Khyber Pukhtunkhwa Chief Minister Mahmood Khan has approved in principle an investment programme in oil and gas exploration projects. He has directed the energy department to move formal summary for its inclusion in the annual development programme. The provincial government intends to lease out 12 blocks in the tribal districts and 19 in the settled districts to oil and gas companies for oil and gas exploration. This really an appreciable and ambitious investment and employment generating programme if it does materialise.
Under the provisions of 18thConstitutional Amendment limited autonomy was given to provinces in some of the areas including oil and gas exploration. The oil and gas sector is capital intensive as it needs massive foreign investment in terms of technical assistance and cash flow.

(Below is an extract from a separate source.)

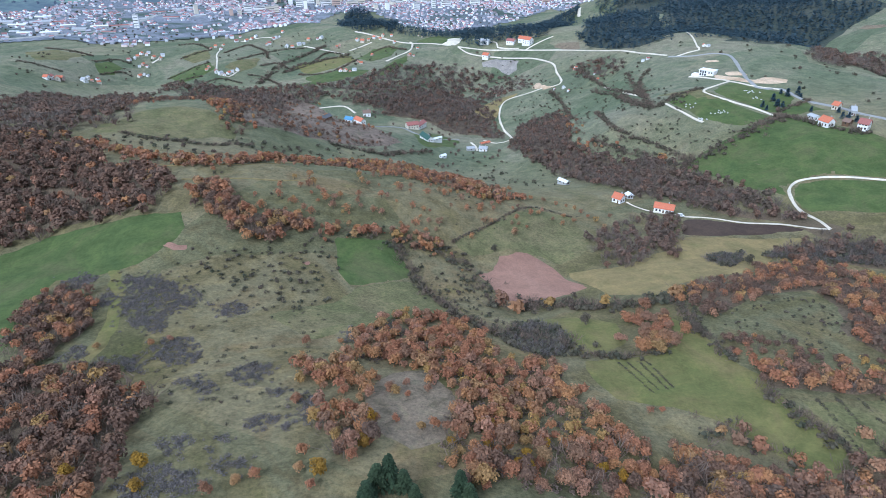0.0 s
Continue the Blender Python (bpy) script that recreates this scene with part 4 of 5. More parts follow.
hedge([(138.5, 557.2), (157.7, 511.2), (171.1, 477.3), (184, 458)], 9, 241, "dark hedge running down a hillside", 0.05, 2.0, (1.0, 1.7))
hedge([(-220, 416), (-188, 407), (-158, 417), (-140, 438)], 4, 245, "dark hedge below a hilltop pasture", 0, 2.0)
hedge([(-96.1, 519.4), (-62.0, 537.8), (-40.7, 567.0), (-15.8, 599.1)], 6, 249, "dark hedge in a shallow valley", 0, 2.0, (0.9, 1.6))
hedge([(271.8, 503.6), (279.1, 484.2), (287, 463), (303, 434)], 6, 253, "dark hedge behind a village", 0, 2.0, (0.9, 1.6))
hedge([(75, 134), (86, 128), (96, 119)], 7, 257, "dark brush along a lower meadow", 0.15, 1.5)
hedge([(25, 198), (38, 192), (44, 184)], 9, 261, "dark purple-brown thorn thicket", 0, 1.2, (1.0, 1.7))
hedge([(-269.2, 1086.0), (-250.6, 1135.2), (-179.4, 1197.9)], 8, 265, "dark hedge round a pale green field", 0, 3.0, (1.3, 2.2))
hedge([(-291.6, 998.0), (-281.8, 1139.5), (-230.7, 1253.2)], 8, 269, "dark hedge on a far hillside", 0, 3.5, (1.3, 2.2))
hedge([(221.1, 762.0), (209.1, 668.7), (192.8, 577.1)], 4, 273, "dark hedge on a green slope", 0, 3.0, (0.9, 1.5))
hedge([(181.2, 757.4), (193.8, 685.2), (192.8, 577.1), (222.4, 592.6)], 5, 277, "dark hedge across a green slope", 0, 3.0, (0.9, 1.5))

for k, line in enumerate((
        [(-264, 1095), (-238, 1129), (-211, 1170), (-171, 1178)],
        [(-239, 1060), (-194, 1007), (-166, 1028), (-147, 1099)],
        [(-480, 1105), (-441, 1108), (-405, 1105)],
        [(-496, 1219), (-476, 1253), (-455, 1273)],
        [(-374, 983), (-353, 1008), (-318, 994)],
        [(-357, 1121), (-338, 1190), (-307, 1233), (-267, 1243)],
        [(-320, 1044), (-292, 1041), (-253, 977)],
        [(-413, 1226), (-403, 1265), (-390, 1293)],
        [(-315, 1109), (-294, 1138), (-261, 1102)],
        [(-675, 1021), (-641, 1021), (-614, 1025)],
        [(-581, 1081), (-569, 1122), (-549, 1119)],
        [(-614, 1129), (-603, 1181), (-576, 1177)],
        [(-770, 1257), (-717, 1240), (-640, 1176)],
        [(-231, 1169), (-219, 1218), (-175, 1205)],
        [(-122, 957), (-101, 1005), (-79, 1057)],
        [(-539, 1327), (-508, 1337), (-464, 1285)],
        [(-473, 1057), (-425, 1022), (-387, 1018)],
        [(-384, 1292), (-337, 1222), (-316, 1163)],
        [(-132, 1201), (-102, 1226), (-66, 1153)],
        [(187.7, 879.8), (192.8, 751.8), (204.3, 683.4), (207.1, 631.6)],
        [(240.0, 740.7), (222.6, 714.6), (209.1, 654.1)],
        [(193.0, 684.3), (188.5, 615.1), (195.4, 575.4), (210.4, 583.4), (245.4, 596.3)],
        [(161.3, 650.9), (157.0, 576.1), (165.6, 539.4), (174.8, 518.8), (182.0, 490.3), (188.5, 460.8)],
        [(141.9, 831.8), (147.0, 763.5), (142.1, 677.9)],
        [(279.6, 514.6), (303.5, 533.0), (319.8, 545.0)])):
    hedge(line, 3, 1000 + 11 * k, "dark hedge line on a far slope", 0.0, 2.4, (0.8, 1.5))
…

To avail this constitutional right, Khyber Pukhtunkhwa Province was the first federating unit to establish its own Oil and Gas Exploration Company under the nomenclature of Khyber Pukhtunkhwa Oil & Gas Company Limited (KPOGCL) in 2013. The objective was to undertake the oil and gas exploration by itself so that the provincial government can increase revenues for the benefit of its people. This was an excellent move on the part of the province. But the company could not be orgainised on scientific and technological lines. The first Chief Executive Officer (CEO) was an electrical engineer with no experience in the field of oil and gas exploration. The board of directors had one professional Petroleum Geologist who had vast experience in oil and gas exploration by virtue of his fairly long association with multinational companies. He later resigned from his post. The new CEO who took over the charge in September this year is a petroleum engineer with little field experience. The reaming members of board of directors are non-technical persons.

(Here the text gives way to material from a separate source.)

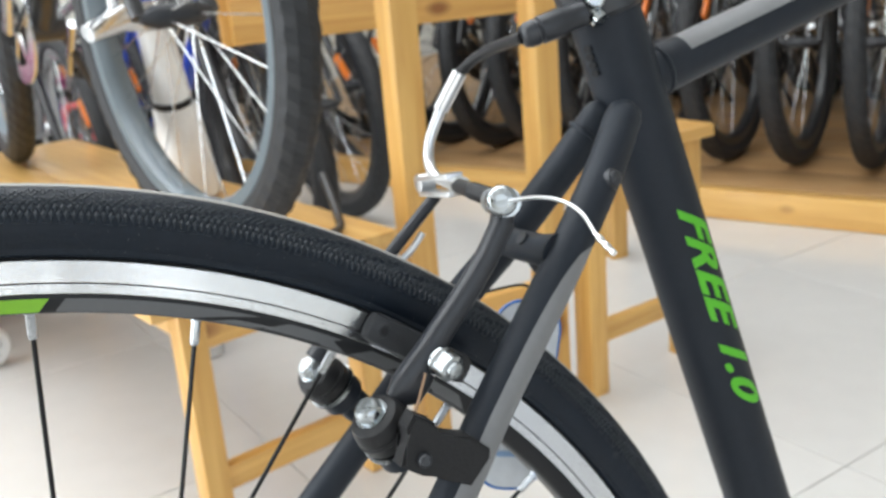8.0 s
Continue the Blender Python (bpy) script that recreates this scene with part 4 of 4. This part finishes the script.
# printed price card that hangs from the bar of the red-rimmed bicycle
CARD = kid_red.matrix_world.inverted() @ Matrix.Translation((-0.640, 1.720, 0.0)) @ Matrix.Rotation(radians(12), 4, "Z")
bm = bmesh.new()
box(bm, (0.082, 0.0016, 0.110), (0, 0, 0.445), 0.0004)
price_card = part("price_card", bm, CARD_WHITE, kid_red, "hanging price card with a black header", m=CARD)
bm = bmesh.new()
box(bm, (0.082, 0.0018, 0.075), (0, 0, 0.5385), 0.0004)
part("card_header", bm, CARD_BLACK, price_card)
bm = bmesh.new()
box(bm, (0.040, 0.0008, 0.022), (0.010, -0.0018, 0.552), 0.0003)
part("header_mark", bm, P_YELLOW, price_card)
bm = bmesh.new()
tube(bm, [(0, 0.0, 0.574), (0.0, 0.03, 0.600)], 0.0012, 6)
part("card_tie", bm, P_BLACK, price_card)
for ob in (kid_yellow, kid_red, kid_dark):
    tagged(ob, group="kids bicycles in a row")
# white cards on the pink bikes are added to imitate blurred highlights
pink = build_shop_bike("kids_bicycle", "magenta kids bicycle with pink rims and white chain guard", 0.16, 0.54, P_MAGENTA, P_PINK, "spoked", 0.018, scale_h=0.36, guard=P_WHITE, fork_mat=P_PINK, saddle_mat=P_PINK, bar_mat=P_MAGENTA, tag=True)
tagged(pink, group="pink kids bicycles")
pink.matrix_world = place(-0.92, 3.05, -140)
for x, y, h in ((-1.35, 3.75, -120), (-0.30, 3.30, -118), (0.10, 3.75, -125), (-1.0, 4.1, -128), (-0.2, 4.3, -120), (-0.66, 2.88, -132)):
    copy_thing(pink, place(x, y, h))
# the coral bikes' white cards are likewise added in place of bright glints
coral = build_shop_bike("kids_bicycle", "black kids bicycle with coral red fork and silver rims", 0.16, 0.54, P_BLACK, P_SILVER, "spoked", 0.018, scale_h=0.50, guard=P_CORAL, fork_mat=P_CORAL, fork_r=1.6, tag=True)
tagged(coral, group="coral kids bicycles")
coral.matrix_world = place(-0.22, 2.52, -110)
for x, y, h in ((0.40, 3.6, -115), (-0.86, 3.6, -125), (-1.6, 3.9, -118), (0.75, 4.2, -110), (-0.46, 2.74, -112), (0.28, 3.02, -104)):
    copy_thing(coral, place(x, y, h))
dark = build_shop_bike("mountain_bicycle", "black mountain bicycle with knobbly tyres", 0.33, 1.02, P_BLACK, P_BLACK, "spoked", 0.026, reflector=P_ORANGE)
silver = build_shop_bike("city_bicycle", "silver grey bicycle with black tyres", 0.30, 0.98, P_SILVER, P_SILVER, "spoked", 0.020, reflector=P_ORANGE)
blue = build_shop_bike("mountain_bicycle", "royal blue mountain bicycle with black tyres", 0.31, 1.00, P_BLUE, P_BLACK, "spoked", 0.025, fork_r=1.5, reflector=P_ORANGE)
white = build_shop_bike("city_bicycle", "black bicycle with deep blue grey rims standing on the bench", 0.31, 0.95, P_BLACK, P_GREYBLUE, "spoked", 0.026, rim_depth=0.014, turns=(2, -8))
head = math.degrees(math.atan2(-PN.y, -PN.x))
row = Vector((2.062, 1.617, 0))
tagged(dark, group="bicycles on the platform")
dark.matrix_world = place(row.x, row.y, head, 0.080, 3)
for k in range(-4, 9):
    if k:
        p = row + PD * 0.195 * k
        copy_thing(dark, place(p.x, p.y, head + (k * 37 % 7 - 3), 0.080, 3 + (k * 53 % 5 - 2)))
for k in range(-3, 9):
    p = row + PD * (0.21 * k + 0.09) + PN * 1.22
    copy_thing(dark, place(p.x, p.y, head + (k * 29 % 7 - 3), 0.080, 3 + (k * 31 % 5 - 2)))
for x, y, h in ((0.92, 2.28, -80), (1.16, 2.62, -78), (1.05, 3.4, -84)):
    copy_thing(dark, place(x, y, h, 0.0, 4))
blue.matrix_world = place(0.62, 1.86, -80, 0.0, 3)
tagged(silver, group="silver bicycles")
silver.matrix_world = place(0.55, 2.75, -75, 0.0, 4)
for x, y, h in ((0.26, 2.36, -82), (0.02, 2.62, -80), (-0.16, 3.10, -98), (0.85, 3.2, -82), (-0.62, 4.4, -95), (0.3, 4.5, -90)):
    copy_thing(silver, place(x, y, h, 0.0, 4))
white.matrix_world = place(0.287, 0.966, -77, 0.372)


# ---------------------------------------------------------------- small things round the bench
def build_wheel_stand():
    foot = BENCH @ Matrix.Translation((0.0, 0.0, 0.372))
    b = thing("wheel_stand", "black bent rod wheel stand lying on the bench", "stand", foot)
    inv = foot.inverted()
    z = 0.378
    pts = [inv @ Vector(p) for p in ((0.232, 1.10, z + 0.03), (0.222, 1.026, z), (0.196, 0.885, z), (0.194, 0.825, z), (0.205, 0.810, z), (0.296, 0.858, z), (0.372, 0.867, z), (0.421, 0.874, z), (0.448, 0.895, z), (0.468, 0.955, z), (0.485, 1.06, z + 0.04))]
    bm = bmesh.new()
    tube(bm, curve_points(pts, 6), 0.006, 10)
    part("floor_loop", bm, P_BLACK, b)
    pts = [inv @ Vector(p) for p in ((0.20, 1.13, z + 0.03), (0.128, 1.10, z), (0.120, 1.045, z), (0.132, 1.030, z), (0.193, 1.044, z), (0.225, 1.06, z + 0.02))]
    bm = bmesh.new()
    tube(bm, curve_points(pts, 6), 0.006, 10)
    part("rear_loop", bm, P_BLACK, b)
    return b


build_wheel_stand()

pipe = thing("white_pipe", "short thick white plastic pipe with a grey foot on the tiles", "pipe", Matrix.Translation((0.333, 1.482, 0)))
bm = bmesh.new()
tube(bm, [(0, 0, 0.022), (0, 0, 0.024), (0, 0, 0.27), (0, 0, 0.272)], [0.031, 0.034, 0.034, 0.031], 24)
part("pipe_body", bm, WHITE_PIPE, pipe)
bm = bmesh.new()
tube(bm, [(0, 0, 0), (0, 0, 0.002), (0, 0, 0.020), (0, 0, 0.0235)], [0.034, 0.036, 0.036, 0.033], 24)
part("pipe_foot", bm, P_SILVER, pipe, "grey metal foot")


def build_loose_fork():
    """A white suspension fork that leans among the bicycles on the bench, with its steel crown and stem."""
    foot = Vector((0.331, 1.278, 0.372))
    b = thing("suspension_fork", "white suspension fork with steel crown standing on the bench", "bicycle fork", Matrix.Translation(foot))
    top, far = Vector((0.292, 1.200, 0.660)) - foot, Vector((-0.020, 0.085, 0.0))
    for o, r0 in ((Vector((0, 0, 0)), 0.042), (far, 0.022)):
        e = o.lerp(top, 0.93) if r0 < 0.03 else top
        bm = bmesh.new()
        tube(bm, [o, o + (e - o) * 0.03, o.lerp(e, 0.55), o.lerp(e, 0.58), e], [r0 * 0.8, r0, r0 * 0.84, r0 * 0.72, r0 * 0.62], 20)
        leg = part("fork_leg", bm, P_WHITE, b)
        bm = bmesh.new()
        disc_on(bm, o.lerp(e, 0.57), (e - o).normalized(), r0 * 0.80, 0.010, 20)
        part("seal_ring", bm, BLACK_PLASTIC, leg)
    bm = bmesh.new()
    tube(bm, [top + Vector((0.02, 0, -0.004)), top + Vector((0, 0, 0.012)), top + Vector((-0.05, -0.03, 0.018)), top + Vector((-0.10, -0.06, 0.0))], [0.016, 0.024, 0.022, 0.014], 14)
    crown = part("fork_crown", bm, BG_STEEL, b, "bright steel fork crown")
    bm = bmesh.new()
    tube(bm, [top + Vector((-0.05, -0.03, 0.02)), top + Vector((-0.06, -0.04, 0.16))], 0.014, 14)
    part("steerer_tube", bm, BG_STEEL, crown)
    return b


build_loose_fork()

post = thing("blue_post", "blue painted post among the kids bicycles", "post", Matrix.Translation((-0.600, 3.72, 0)))
bm = bmesh.new()
box(bm, (0.085, 0.085, 2.98), (0, 0, 1.49), 0.006)
part("post_body", bm, BLUE_POST_MAT, post)
bm = bmesh.new()
box(bm, (0.15, 0.15, 0.02), (0, 0, 0.01), 0.003)
part("post_foot", bm, BLUE_POST_MAT, post)

# ---------------------------------------------------------------- floor tiles
GRID = Matrix.Translation((-0.25, 0.935, 0)) @ Matrix.Rotation(radians(8.5), 4, "Z")
bm = bmesh.new()
box(bm, (0.5982, 0.5982, 0.008), (0.30, 0.30, -0.0040), 0.0012)
tile_mesh = finish(bm, "tile", TILE, smooth=False)
for i in range(-7, 8):
    for j in range(-8, 9):
        m = GRID @ Matrix.Translation((0.6 * i, 0.6 * j, 0))
        c = m @ Vector((0.3, 0.3, 0))
        if X0 + 0.5 < c.x < X1 - 0.5 and Y0 + 0.5 < c.y < Y1 - 0.5:
            shared("tile", tile_mesh, floor, m)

KPOGCL would not become fully functional to undertake oil and gas exploration work in 31 blocks in collaboration with multinational companies unless and until it is equipped with a pool of petroleum engineers, geologists and necessary machinery like hevy duty rigs and necessary implements. This will not be an easy task keeping in view the financial constraints of the province. The tax and non-tax revenue base of the province is very narrow and it can hardly generate Rs.70 billion from its own sources. The province is largely dependent for the transfer of financial resources from the federal divisible pool of tax revenue plus uncertain payments of net hydel profit to meet its requirement of development and current expenditures of Rs.349 billion under annual budgetary allocations. Moreover, sovereign financial guarantees of the federal government will have to be sought for bringing foreign investment in oil and gas sector. This dream can come true only when KPOGCL is reorganized, restructured and expanded on professional basis.